* BEGIN INFORMATION SUPPLIED *

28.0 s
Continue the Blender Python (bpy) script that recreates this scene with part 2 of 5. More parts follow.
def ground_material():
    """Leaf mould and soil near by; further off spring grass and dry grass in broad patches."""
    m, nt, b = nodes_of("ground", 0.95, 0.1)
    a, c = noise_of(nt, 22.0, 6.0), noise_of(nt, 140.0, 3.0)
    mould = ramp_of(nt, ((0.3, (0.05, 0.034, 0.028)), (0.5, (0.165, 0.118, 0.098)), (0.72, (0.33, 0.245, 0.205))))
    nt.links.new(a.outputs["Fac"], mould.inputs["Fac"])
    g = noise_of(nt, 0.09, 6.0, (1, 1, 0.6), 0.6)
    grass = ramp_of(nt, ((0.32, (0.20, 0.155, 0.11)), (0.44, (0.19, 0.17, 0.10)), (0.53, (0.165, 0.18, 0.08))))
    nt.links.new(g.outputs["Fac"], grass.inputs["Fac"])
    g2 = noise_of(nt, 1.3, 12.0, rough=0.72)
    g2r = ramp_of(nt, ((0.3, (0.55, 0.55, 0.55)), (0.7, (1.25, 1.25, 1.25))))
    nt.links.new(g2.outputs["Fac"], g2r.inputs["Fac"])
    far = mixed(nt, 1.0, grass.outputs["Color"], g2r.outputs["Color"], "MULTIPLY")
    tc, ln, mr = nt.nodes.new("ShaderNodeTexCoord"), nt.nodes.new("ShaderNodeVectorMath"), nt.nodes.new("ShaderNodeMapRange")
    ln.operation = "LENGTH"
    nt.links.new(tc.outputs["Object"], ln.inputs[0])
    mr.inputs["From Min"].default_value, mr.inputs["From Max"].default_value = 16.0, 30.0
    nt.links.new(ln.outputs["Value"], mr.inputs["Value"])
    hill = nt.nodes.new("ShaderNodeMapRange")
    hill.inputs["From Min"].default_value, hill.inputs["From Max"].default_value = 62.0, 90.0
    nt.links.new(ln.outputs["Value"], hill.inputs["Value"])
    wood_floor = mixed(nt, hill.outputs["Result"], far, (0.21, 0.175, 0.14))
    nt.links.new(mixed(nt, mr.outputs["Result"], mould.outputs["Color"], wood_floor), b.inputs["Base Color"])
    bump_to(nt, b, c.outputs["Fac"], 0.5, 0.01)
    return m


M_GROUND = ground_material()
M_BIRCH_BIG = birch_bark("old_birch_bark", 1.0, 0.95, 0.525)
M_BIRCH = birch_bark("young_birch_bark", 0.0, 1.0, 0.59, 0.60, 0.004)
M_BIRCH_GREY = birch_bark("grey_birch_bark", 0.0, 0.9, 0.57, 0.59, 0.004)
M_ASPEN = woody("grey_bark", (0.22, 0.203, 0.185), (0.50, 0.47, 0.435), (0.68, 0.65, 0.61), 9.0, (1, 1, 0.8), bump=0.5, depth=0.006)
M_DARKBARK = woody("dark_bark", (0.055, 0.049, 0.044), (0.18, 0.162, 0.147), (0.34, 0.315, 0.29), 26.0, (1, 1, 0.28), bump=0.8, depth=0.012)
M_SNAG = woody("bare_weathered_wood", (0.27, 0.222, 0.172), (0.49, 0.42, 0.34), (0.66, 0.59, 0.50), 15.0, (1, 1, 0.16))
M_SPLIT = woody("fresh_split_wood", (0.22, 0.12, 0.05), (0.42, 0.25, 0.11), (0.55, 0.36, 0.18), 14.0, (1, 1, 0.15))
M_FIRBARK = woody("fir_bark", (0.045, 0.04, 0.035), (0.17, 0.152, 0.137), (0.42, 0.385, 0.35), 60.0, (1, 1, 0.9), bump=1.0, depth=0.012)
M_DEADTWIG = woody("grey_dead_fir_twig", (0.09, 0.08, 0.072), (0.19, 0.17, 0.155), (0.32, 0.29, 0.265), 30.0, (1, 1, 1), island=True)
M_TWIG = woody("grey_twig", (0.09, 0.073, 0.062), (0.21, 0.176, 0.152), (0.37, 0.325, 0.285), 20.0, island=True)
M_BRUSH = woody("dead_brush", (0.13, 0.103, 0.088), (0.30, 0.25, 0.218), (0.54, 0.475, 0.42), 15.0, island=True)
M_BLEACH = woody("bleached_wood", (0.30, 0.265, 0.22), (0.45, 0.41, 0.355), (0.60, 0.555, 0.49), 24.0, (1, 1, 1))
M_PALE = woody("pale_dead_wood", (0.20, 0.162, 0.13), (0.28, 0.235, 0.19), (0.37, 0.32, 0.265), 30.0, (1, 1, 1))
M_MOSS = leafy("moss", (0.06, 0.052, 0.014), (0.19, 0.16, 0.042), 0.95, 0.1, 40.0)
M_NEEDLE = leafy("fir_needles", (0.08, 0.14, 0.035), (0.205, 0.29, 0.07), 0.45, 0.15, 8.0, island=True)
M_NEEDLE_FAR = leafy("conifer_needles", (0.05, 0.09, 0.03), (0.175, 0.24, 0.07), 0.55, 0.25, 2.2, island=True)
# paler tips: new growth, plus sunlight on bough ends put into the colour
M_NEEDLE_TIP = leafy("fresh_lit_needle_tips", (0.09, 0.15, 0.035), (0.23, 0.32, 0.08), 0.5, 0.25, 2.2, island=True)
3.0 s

* END INFORMATION SUPPLIED *

-- WHAT TO WORK ON --
Make a verbatim copy of every entry shown above.

-- SOLUTION TO THIS EXERCISE --
28.0 s
Continue the Blender Python (bpy) script that recreates this scene with part 2 of 5. More parts follow.
def ground_material():
    """Leaf mould and soil near by; further off spring grass and dry grass in broad patches."""
    m, nt, b = nodes_of("ground", 0.95, 0.1)
    a, c = noise_of(nt, 22.0, 6.0), noise_of(nt, 140.0, 3.0)
    mould = ramp_of(nt, ((0.3, (0.05, 0.034, 0.028)), (0.5, (0.165, 0.118, 0.098)), (0.72, (0.33, 0.245, 0.205))))
    nt.links.new(a.outputs["Fac"], mould.inputs["Fac"])
    g = noise_of(nt, 0.09, 6.0, (1, 1, 0.6), 0.6)
    grass = ramp_of(nt, ((0.32, (0.20, 0.155, 0.11)), (0.44, (0.19, 0.17, 0.10)), (0.53, (0.165, 0.18, 0.08))))
    nt.links.new(g.outputs["Fac"], grass.inputs["Fac"])
    g2 = noise_of(nt, 1.3, 12.0, rough=0.72)
    g2r = ramp_of(nt, ((0.3, (0.55, 0.55, 0.55)), (0.7, (1.25, 1.25, 1.25))))
    nt.links.new(g2.outputs["Fac"], g2r.inputs["Fac"])
    far = mixed(nt, 1.0, grass.outputs["Color"], g2r.outputs["Color"], "MULTIPLY")
    tc, ln, mr = nt.nodes.new("ShaderNodeTexCoord"), nt.nodes.new("ShaderNodeVectorMath"), nt.nodes.new("ShaderNodeMapRange")
    ln.operation = "LENGTH"
    nt.links.new(tc.outputs["Object"], ln.inputs[0])
    mr.inputs["From Min"].default_value, mr.inputs["From Max"].default_value = 16.0, 30.0
    nt.links.new(ln.outputs["Value"], mr.inputs["Value"])
    hill = nt.nodes.new("ShaderNodeMapRange")
    hill.inputs["From Min"].default_value, hill.inputs["From Max"].default_value = 62.0, 90.0
    nt.links.new(ln.outputs["Value"], hill.inputs["Value"])
    wood_floor = mixed(nt, hill.outputs["Result"], far, (0.21, 0.175, 0.14))
    nt.links.new(mixed(nt, mr.outputs["Result"], mould.outputs["Color"], wood_floor), b.inputs["Base Color"])
    bump_to(nt, b, c.outputs["Fac"], 0.5, 0.01)
    return m


M_GROUND = ground_material()
M_BIRCH_BIG = birch_bark("old_birch_bark", 1.0, 0.95, 0.525)
M_BIRCH = birch_bark("young_birch_bark", 0.0, 1.0, 0.59, 0.60, 0.004)
M_BIRCH_GREY = birch_bark("grey_birch_bark", 0.0, 0.9, 0.57, 0.59, 0.004)
M_ASPEN = woody("grey_bark", (0.22, 0.203, 0.185), (0.50, 0.47, 0.435), (0.68, 0.65, 0.61), 9.0, (1, 1, 0.8), bump=0.5, depth=0.006)
M_DARKBARK = woody("dark_bark", (0.055, 0.049, 0.044), (0.18, 0.162, 0.147), (0.34, 0.315, 0.29), 26.0, (1, 1, 0.28), bump=0.8, depth=0.012)
M_SNAG = woody("bare_weathered_wood", (0.27, 0.222, 0.172), (0.49, 0.42, 0.34), (0.66, 0.59, 0.50), 15.0, (1, 1, 0.16))
M_SPLIT = woody("fresh_split_wood", (0.22, 0.12, 0.05), (0.42, 0.25, 0.11), (0.55, 0.36, 0.18), 14.0, (1, 1, 0.15))
M_FIRBARK = woody("fir_bark", (0.045, 0.04, 0.035), (0.17, 0.152, 0.137), (0.42, 0.385, 0.35), 60.0, (1, 1, 0.9), bump=1.0, depth=0.012)
M_DEADTWIG = woody("grey_dead_fir_twig", (0.09, 0.08, 0.072), (0.19, 0.17, 0.155), (0.32, 0.29, 0.265), 30.0, (1, 1, 1), island=True)
M_TWIG = woody("grey_twig", (0.09, 0.073, 0.062), (0.21, 0.176, 0.152), (0.37, 0.325, 0.285), 20.0, island=True)
M_BRUSH = woody("dead_brush", (0.13, 0.103, 0.088), (0.30, 0.25, 0.218), (0.54, 0.475, 0.42), 15.0, island=True)
M_BLEACH = woody("bleached_wood", (0.30, 0.265, 0.22), (0.45, 0.41, 0.355), (0.60, 0.555, 0.49), 24.0, (1, 1, 1))
M_PALE = woody("pale_dead_wood", (0.20, 0.162, 0.13), (0.28, 0.235, 0.19), (0.37, 0.32, 0.265), 30.0, (1, 1, 1))
M_MOSS = leafy("moss", (0.06, 0.052, 0.014), (0.19, 0.16, 0.042), 0.95, 0.1, 40.0)
M_NEEDLE = leafy("fir_needles", (0.08, 0.14, 0.035), (0.205, 0.29, 0.07), 0.45, 0.15, 8.0, island=True)
M_NEEDLE_FAR = leafy("conifer_needles", (0.05, 0.09, 0.03), (0.175, 0.24, 0.07), 0.55, 0.25, 2.2, island=True)
# paler tips: new growth, plus sunlight on bough ends put into the colour
M_NEEDLE_TIP = leafy("fresh_lit_needle_tips", (0.09, 0.15, 0.035), (0.23, 0.32, 0.08), 0.5, 0.25, 2.2, island=True)
3.0 s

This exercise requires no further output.